Human rights activists ask prosecutor general to explain inspections at NGOs
MOSCOW, March 21 - RAPSI. Members of the presidential Council for Civil Society and Human Rights have asked Prosecutor General Yury Chaika to explain the reason behind the sweeping inspections of NGOs. Their letter to him has been posted on the council's website.
Human rights advocates write that they are receiving many letters from across Russia about inspections by prosecution offices.
"In some cases, inspectors refer to an order from the Prosecutor General's Office to check the NGOs for compliance with the federal law on extremism. However, this explanation seems odd, given that representatives of fire, tax, labor and other inspectorates often attend these inspections," the letter reads.
The council members propose holding a special meeting of the council on this issue in the near future and to invite senior officials of the Prosecutor Generals Office to it.

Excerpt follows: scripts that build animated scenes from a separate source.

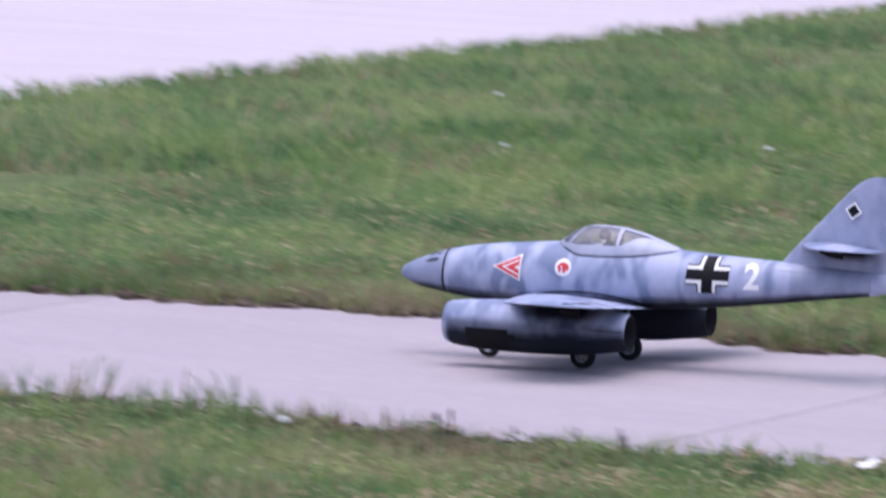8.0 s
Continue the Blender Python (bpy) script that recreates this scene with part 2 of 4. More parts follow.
def loft(rings, bm=None, cap=(True, True)):
    """A skin over closed rings of equally many points."""
    bm = bm or bmesh.new()
    rows = [[bm.verts.new(p) for p in ring] for ring in rings]
    for a, b in zip(rows, rows[1:]):
        for i in range(len(a)):
            j = (i + 1) % len(a)
            bm.faces.new((a[i], a[j], b[j], b[i]))
    for on, row in zip(cap, (rows[0], rows[-1])):
        if on:
            bm.faces.new(row)
    return bm


def tube(points, radii, sides=8, bm=None):
    """A round rod through points."""
    rings = []
    for i, p in enumerate(points):
        p = Vector(p)
        d = (Vector(points[min(i + 1, len(points) - 1)]) - Vector(points[max(i - 1, 0)])).normalized()
        u = d.orthogonal().normalized()
        w = d.cross(u)
        r = radii[i] if isinstance(radii, (list, tuple)) else radii
        rings.append([p + (u * math.cos(a) + w * math.sin(a)) * r for a in (2 * math.pi * k / sides for k in range(sides))])
    return loft(rings, bm)


def spline(xs, ys):
    """A smooth curve through the given stations, without overshoot."""
    xs, ys = np.array(xs, float), np.array(ys, float)
    h = np.diff(xs)
    d = np.diff(ys) / h
    m = np.concatenate([[d[0]], np.where(d[:-1] * d[1:] > 0, 2 * d[:-1] * d[1:] / np.where(d[:-1] + d[1:] == 0, 1, d[:-1] + d[1:]), 0), [d[-1]]])

    def at(x):
        i = int(np.clip(np.searchsorted(xs, x) - 1, 0, len(h) - 1))
        t = float(np.clip((x - xs[i]) / h[i], 0, 1))
        return float((1 + 2 * t) * (1 - t) ** 2 * ys[i] + t * (1 - t) ** 2 * h[i] * m[i] + t * t * (3 - 2 * t) * ys[i + 1] + t * t * (t - 1) * h[i] * m[i + 1])
    return at


# ---- ground, path, far pavement ----
NEAR_EDGE, FAR_EDGE = 16.35, 20.12
ROAD_X, ROAD_LEAN = -15.30, -0.19


def bed():
    bm = bmesh.new()
    vs = [bm.verts.new(p) for p in ((-600, -600, -0.006), (600, -600, -0.006), (600, 900, -0.006), (-600, 900, -0.006))]
    bm.faces.new(vs)
    return tagged(part("ground", bm, EARTH, None, "", False), "green weedy turf with bare brown patches", "ground", kind="structure")


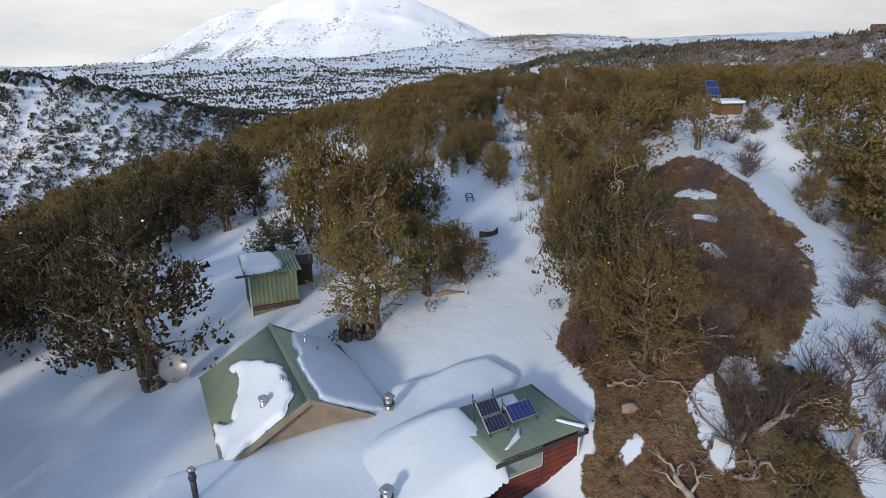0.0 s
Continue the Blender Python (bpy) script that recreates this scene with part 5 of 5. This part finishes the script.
def build_bench(x, y, turn, snow=True):
    root = empty_at("camp_bench", "dark steel camp bench frame sticking out of the snow", "bench", "benches in the clearing")
    root.matrix_basis = pose(x, y, ground_z(x, y), 0, 0, turn) @ Matrix.Scale(0.68, 4)
    part("back_rail", box(0.62, 0.05, 0.06, (0, 0, 0.28)), root, DARK)
    for s in (-1, 1):
        part("side_frame", box(0.06, 0.34, 0.06, (s * 0.28, -0.14, 0.22)), root, DARK)
        part("leg", box(0.05, 0.05, 0.5, (s * 0.28, -0.28, 0.02)), root, DARK)
        part("leg", box(0.05, 0.05, 0.5, (s * 0.28, 0, 0.05)), root, DARK)
        part("arm_rest", box(0.14, 0.08, 0.05, (s * 0.24, -0.3, 0.25)), root, DARK)
    if snow:
        part("seat", box(0.5, 0.24, 0.05, (0, -0.14, 0.16)), root, SNOW, "seat under snow")
    return root


build_bench(-1.0, 35.5, 6)
build_bench(-1.05, 36.25, 14)


def build_screen():
    """A curved sheet-metal windbreak with a raised corner."""
    root = empty_at("fire_screen", "curved dark sheet-metal windbreak half sunk in snow", "windbreak")
    x, y = -0.45, 30.0
    root.matrix_basis = pose(x, y, ground_z(x, y), 0, 0, 6) @ Matrix.Scale(0.78, 4)
    heap = Heap()
    V, F = [], []
    n = 16
    for i in range(n + 1):
        a = radians(-125 + i * 78 / n * 1.0 + 0)
        px, py = 0.95 * math.cos(a) + 0.12, 0.95 * math.sin(a) + 0.8
        top = 0.34 + 0.26 * max(0, (i - n * 0.62) / (n * 0.38)) ** 1.5
        for dx in (0.0, 0.03):
            V += [(px, py + dx, -0.15), (px, py + dx, top)]
    for i in range(n):
        a, b = 4 * i, 4 * i + 4
        F += [(a, b, b + 1, a + 1), (a + 2, a + 3, b + 3, b + 2), (a + 1, b + 1, b + 3, a + 3)]
    F += [(0, 1, 3, 2), (4 * n, 4 * n + 2, 4 * n + 3, 4 * n + 1)]
    part("sheet", heap.put(V, F), root, RUST)
    part("handle", pipe(0.012, 0.3, (-0.12, 0.05, 0.4), (0, 90, 8), 8), root, DARK)
    return root


build_screen()


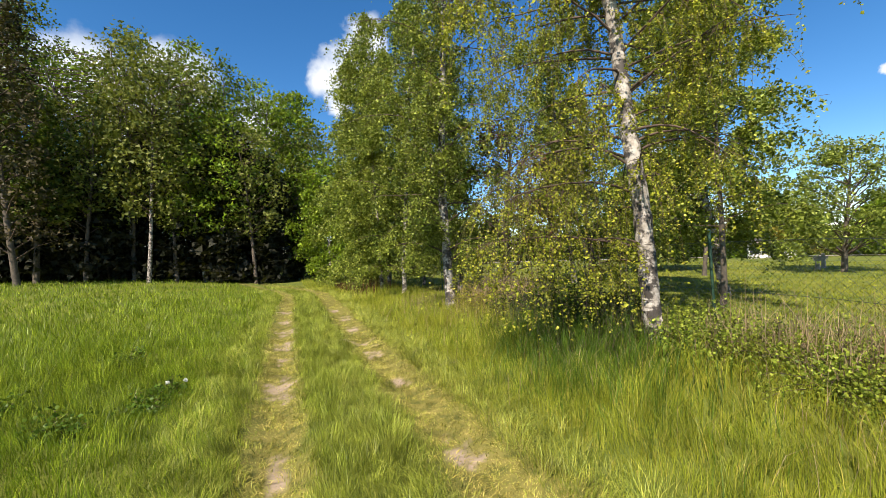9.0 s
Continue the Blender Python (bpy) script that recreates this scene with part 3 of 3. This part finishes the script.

They have also asked the Prosecutor General if "the prosecution agencies have indeed received information that tens, if not hundreds of NGOs under inspection may be involved in extremist activity."
Kommersant newspaper wrote in early March, citing prosecution's representative Marina Gridnyova, that the Prosecutor General's Office together with the Federal Tax Service and the Justice Ministry had begun a sweeping inspection of NGOs.
The prosecution is interested in the NGOs' sources of funding, including the nationality of their sponsors.
Gridnyova said that these inspections would be held across the country "in compliance with the Prosecutor General's Office's action plan."
Human rights champions regard this inspection as the first step toward compiling a list of "foreign agents" among NGOs.
The highly controversial law on NGOs, which took effect in November last year, requires politically active NGOs with foreign sources of funding to register as "foreign agents." Once registered, these NGOs face heightened scrutiny. They are required to file regular disclosures with the government and to mark all materials disseminated through major channels as the product of a "foreign agent." The law also requires NGOs to publish a biannual performance report and to carry out an annual financial audit.